Task - Quote verbatim every line from the line containing "carried.keyframe_insert(path, frame=frame(t))" to the line containing "scene.view_settings.use_white_balance |= len(values)", inclusive of both, and no other line.

Task data -
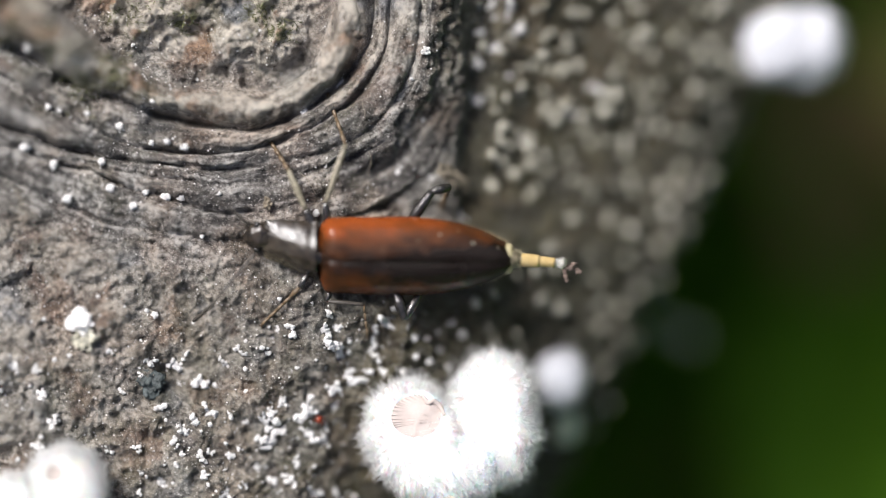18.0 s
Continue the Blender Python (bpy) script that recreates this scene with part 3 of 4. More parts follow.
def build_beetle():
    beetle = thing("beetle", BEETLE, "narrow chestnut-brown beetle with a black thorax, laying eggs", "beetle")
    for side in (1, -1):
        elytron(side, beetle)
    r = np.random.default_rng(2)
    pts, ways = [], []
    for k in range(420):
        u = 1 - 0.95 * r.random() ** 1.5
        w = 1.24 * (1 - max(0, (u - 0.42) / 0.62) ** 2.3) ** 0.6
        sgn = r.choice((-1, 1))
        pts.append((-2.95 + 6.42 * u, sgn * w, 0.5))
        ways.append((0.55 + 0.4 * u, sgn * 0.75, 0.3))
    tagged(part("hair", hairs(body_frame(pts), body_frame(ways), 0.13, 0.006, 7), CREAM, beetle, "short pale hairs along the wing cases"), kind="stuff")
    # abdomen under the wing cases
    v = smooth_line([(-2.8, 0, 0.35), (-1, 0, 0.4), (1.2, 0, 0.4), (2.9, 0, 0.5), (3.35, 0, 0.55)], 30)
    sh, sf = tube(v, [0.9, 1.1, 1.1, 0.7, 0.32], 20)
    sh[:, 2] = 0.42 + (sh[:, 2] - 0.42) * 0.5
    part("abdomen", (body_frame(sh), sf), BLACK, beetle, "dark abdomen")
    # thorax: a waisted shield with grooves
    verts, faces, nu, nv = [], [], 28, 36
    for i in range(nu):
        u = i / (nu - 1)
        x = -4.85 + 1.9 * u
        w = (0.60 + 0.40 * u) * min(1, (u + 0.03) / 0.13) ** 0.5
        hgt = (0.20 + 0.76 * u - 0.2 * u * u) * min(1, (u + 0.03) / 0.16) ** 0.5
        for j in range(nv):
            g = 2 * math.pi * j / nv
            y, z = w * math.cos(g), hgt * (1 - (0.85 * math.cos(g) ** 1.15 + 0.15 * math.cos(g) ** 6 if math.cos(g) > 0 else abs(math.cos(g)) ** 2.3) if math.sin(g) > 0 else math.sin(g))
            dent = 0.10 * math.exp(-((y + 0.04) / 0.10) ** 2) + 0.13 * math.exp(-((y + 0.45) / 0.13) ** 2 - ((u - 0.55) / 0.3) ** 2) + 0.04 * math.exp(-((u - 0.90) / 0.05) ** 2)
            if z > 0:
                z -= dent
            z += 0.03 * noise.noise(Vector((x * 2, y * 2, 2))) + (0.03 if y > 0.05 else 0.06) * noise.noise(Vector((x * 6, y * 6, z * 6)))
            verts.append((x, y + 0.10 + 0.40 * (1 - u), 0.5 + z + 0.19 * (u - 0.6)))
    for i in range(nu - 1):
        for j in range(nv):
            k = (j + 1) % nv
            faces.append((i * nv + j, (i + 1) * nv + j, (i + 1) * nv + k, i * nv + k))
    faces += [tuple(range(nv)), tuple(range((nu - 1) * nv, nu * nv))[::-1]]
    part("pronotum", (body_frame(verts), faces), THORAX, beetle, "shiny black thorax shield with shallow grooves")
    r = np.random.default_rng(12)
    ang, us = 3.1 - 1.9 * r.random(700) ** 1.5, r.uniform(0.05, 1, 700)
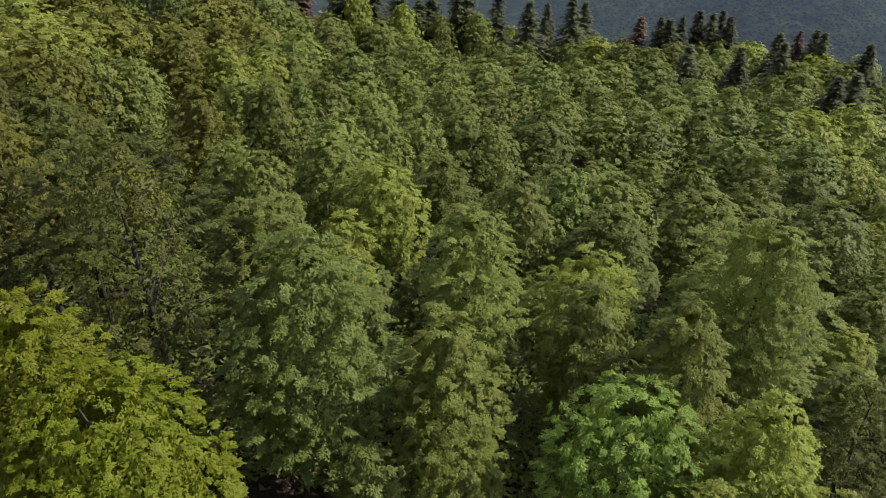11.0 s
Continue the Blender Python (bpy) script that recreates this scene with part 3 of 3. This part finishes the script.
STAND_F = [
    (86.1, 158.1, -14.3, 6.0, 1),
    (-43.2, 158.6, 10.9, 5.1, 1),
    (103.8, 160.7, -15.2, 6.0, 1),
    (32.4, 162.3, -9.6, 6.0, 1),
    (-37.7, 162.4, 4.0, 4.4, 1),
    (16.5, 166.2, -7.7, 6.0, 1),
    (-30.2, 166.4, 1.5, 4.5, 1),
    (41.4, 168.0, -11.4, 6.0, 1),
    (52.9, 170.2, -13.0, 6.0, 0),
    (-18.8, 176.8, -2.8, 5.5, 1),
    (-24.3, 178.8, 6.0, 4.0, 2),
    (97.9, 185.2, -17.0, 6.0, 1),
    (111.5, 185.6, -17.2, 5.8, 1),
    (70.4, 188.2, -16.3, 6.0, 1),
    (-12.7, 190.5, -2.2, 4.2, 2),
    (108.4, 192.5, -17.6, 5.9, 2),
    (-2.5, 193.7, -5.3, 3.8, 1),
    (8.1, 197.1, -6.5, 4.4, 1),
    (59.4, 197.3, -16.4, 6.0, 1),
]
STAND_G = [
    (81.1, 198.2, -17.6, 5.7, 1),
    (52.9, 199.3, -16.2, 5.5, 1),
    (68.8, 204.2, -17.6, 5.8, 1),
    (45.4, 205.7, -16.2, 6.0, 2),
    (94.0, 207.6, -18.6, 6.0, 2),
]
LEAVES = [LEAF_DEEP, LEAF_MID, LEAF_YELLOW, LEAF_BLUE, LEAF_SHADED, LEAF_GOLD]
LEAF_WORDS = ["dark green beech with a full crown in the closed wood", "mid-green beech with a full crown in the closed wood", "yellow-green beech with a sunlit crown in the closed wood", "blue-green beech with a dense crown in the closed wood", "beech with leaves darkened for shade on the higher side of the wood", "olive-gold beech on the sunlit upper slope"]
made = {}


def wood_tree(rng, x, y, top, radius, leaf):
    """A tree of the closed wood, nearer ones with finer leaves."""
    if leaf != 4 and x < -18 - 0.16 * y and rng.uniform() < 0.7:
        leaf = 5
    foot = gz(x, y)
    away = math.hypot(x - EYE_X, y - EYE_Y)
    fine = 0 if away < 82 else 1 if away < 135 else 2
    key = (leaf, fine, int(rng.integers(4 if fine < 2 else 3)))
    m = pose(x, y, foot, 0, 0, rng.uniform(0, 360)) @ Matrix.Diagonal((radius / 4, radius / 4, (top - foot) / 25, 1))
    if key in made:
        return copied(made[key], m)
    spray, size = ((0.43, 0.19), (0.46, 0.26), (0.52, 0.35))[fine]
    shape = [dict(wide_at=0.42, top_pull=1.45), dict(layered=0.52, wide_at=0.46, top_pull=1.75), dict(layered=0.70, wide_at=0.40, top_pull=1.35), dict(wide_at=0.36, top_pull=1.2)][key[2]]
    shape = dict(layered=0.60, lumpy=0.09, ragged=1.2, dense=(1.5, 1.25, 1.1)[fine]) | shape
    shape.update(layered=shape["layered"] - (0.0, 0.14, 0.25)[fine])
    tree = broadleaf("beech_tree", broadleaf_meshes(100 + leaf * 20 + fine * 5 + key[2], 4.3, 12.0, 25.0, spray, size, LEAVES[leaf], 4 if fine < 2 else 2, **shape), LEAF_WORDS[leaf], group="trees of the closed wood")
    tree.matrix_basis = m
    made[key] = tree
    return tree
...
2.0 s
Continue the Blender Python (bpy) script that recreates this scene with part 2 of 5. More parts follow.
==
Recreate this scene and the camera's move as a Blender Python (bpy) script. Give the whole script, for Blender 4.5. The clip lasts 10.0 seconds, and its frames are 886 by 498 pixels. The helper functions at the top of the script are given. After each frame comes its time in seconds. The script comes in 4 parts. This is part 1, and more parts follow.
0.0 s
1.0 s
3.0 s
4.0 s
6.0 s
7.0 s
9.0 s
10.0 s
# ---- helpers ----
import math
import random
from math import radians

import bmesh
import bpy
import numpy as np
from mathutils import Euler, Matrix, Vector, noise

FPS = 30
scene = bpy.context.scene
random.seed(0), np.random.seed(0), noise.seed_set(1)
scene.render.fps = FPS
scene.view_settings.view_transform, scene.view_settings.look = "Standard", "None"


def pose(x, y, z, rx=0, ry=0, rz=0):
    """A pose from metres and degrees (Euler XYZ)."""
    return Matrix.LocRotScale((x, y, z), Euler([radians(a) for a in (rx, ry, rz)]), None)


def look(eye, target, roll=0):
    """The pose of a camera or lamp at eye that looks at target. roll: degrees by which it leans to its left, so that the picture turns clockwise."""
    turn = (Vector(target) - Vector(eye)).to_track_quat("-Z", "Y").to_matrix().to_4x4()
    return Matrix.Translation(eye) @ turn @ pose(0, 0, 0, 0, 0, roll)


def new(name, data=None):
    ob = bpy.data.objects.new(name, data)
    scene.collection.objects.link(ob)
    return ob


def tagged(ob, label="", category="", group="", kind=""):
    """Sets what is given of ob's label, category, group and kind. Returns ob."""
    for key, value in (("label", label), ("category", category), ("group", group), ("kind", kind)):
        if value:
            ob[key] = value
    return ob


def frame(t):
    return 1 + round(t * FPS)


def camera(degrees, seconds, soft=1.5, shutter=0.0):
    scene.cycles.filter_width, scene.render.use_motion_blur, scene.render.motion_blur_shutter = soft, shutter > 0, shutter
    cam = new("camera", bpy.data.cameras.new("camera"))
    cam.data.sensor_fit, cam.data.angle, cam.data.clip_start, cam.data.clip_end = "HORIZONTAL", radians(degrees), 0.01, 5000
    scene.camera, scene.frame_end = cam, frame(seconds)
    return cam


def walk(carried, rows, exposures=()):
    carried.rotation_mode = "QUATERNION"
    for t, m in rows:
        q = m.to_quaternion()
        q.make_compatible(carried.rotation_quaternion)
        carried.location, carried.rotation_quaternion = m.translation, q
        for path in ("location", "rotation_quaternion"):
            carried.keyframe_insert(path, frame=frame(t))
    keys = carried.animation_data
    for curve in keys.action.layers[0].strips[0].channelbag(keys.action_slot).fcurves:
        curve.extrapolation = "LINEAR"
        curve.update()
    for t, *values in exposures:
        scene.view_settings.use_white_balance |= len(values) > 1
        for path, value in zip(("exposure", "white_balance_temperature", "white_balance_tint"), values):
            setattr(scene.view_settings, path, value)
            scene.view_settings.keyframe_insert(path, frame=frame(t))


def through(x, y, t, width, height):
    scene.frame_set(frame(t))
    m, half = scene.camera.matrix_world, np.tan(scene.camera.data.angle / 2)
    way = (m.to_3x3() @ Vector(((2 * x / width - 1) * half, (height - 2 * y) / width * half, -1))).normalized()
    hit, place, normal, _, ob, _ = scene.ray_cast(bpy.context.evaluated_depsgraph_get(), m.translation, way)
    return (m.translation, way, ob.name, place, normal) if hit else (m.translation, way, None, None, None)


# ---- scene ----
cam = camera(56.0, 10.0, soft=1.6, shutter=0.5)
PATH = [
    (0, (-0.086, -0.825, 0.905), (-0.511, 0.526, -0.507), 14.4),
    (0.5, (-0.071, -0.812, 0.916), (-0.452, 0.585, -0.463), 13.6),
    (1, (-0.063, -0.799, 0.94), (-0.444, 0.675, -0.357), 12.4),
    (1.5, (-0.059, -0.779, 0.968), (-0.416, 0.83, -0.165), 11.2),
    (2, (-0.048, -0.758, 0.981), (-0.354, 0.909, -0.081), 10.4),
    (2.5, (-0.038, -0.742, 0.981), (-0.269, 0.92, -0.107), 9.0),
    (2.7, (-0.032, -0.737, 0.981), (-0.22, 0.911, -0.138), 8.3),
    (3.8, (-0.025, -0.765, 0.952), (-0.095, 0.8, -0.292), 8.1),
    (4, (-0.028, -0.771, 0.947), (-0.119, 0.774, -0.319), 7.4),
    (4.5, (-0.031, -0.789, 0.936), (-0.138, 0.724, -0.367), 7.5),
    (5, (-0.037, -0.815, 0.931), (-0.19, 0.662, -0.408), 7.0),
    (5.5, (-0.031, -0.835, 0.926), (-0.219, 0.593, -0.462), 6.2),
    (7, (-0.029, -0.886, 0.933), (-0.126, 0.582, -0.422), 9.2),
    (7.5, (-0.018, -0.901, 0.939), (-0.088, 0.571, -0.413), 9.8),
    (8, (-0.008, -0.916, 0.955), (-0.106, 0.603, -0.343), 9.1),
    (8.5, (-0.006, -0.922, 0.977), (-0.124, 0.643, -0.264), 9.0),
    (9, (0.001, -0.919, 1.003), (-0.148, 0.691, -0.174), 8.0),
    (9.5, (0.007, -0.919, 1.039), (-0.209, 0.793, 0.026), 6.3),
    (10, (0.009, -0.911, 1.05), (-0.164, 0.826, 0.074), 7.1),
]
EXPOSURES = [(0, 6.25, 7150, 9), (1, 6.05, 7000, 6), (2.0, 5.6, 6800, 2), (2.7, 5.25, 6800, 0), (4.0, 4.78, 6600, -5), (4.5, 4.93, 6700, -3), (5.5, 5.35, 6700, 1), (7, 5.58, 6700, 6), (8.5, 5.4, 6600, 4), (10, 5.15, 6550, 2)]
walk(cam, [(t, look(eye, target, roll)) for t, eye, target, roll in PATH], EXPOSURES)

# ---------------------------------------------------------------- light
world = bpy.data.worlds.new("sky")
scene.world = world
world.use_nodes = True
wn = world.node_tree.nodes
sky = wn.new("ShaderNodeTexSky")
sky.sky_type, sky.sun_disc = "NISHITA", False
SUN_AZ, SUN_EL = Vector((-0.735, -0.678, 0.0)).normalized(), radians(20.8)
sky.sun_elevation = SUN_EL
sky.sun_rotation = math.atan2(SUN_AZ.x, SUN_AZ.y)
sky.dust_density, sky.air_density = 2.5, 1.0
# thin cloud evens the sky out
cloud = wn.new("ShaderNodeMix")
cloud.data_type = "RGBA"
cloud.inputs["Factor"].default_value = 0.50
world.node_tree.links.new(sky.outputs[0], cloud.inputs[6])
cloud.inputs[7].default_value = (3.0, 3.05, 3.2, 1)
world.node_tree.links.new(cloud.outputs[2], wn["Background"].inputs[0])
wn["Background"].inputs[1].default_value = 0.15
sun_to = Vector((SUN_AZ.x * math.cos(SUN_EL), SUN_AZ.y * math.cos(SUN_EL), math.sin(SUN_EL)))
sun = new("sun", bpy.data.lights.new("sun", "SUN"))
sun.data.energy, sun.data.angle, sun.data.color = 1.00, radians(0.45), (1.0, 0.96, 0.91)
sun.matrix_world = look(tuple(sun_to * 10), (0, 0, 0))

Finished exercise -
            carried.keyframe_insert(path, frame=frame(t))
    keys = carried.animation_data
    for curve in keys.action.layers[0].strips[0].channelbag(keys.action_slot).fcurves:
        curve.extrapolation = "LINEAR"
        curve.update()
    for t, *values in exposures:
        scene.view_settings.use_white_balance |= len(values) > 1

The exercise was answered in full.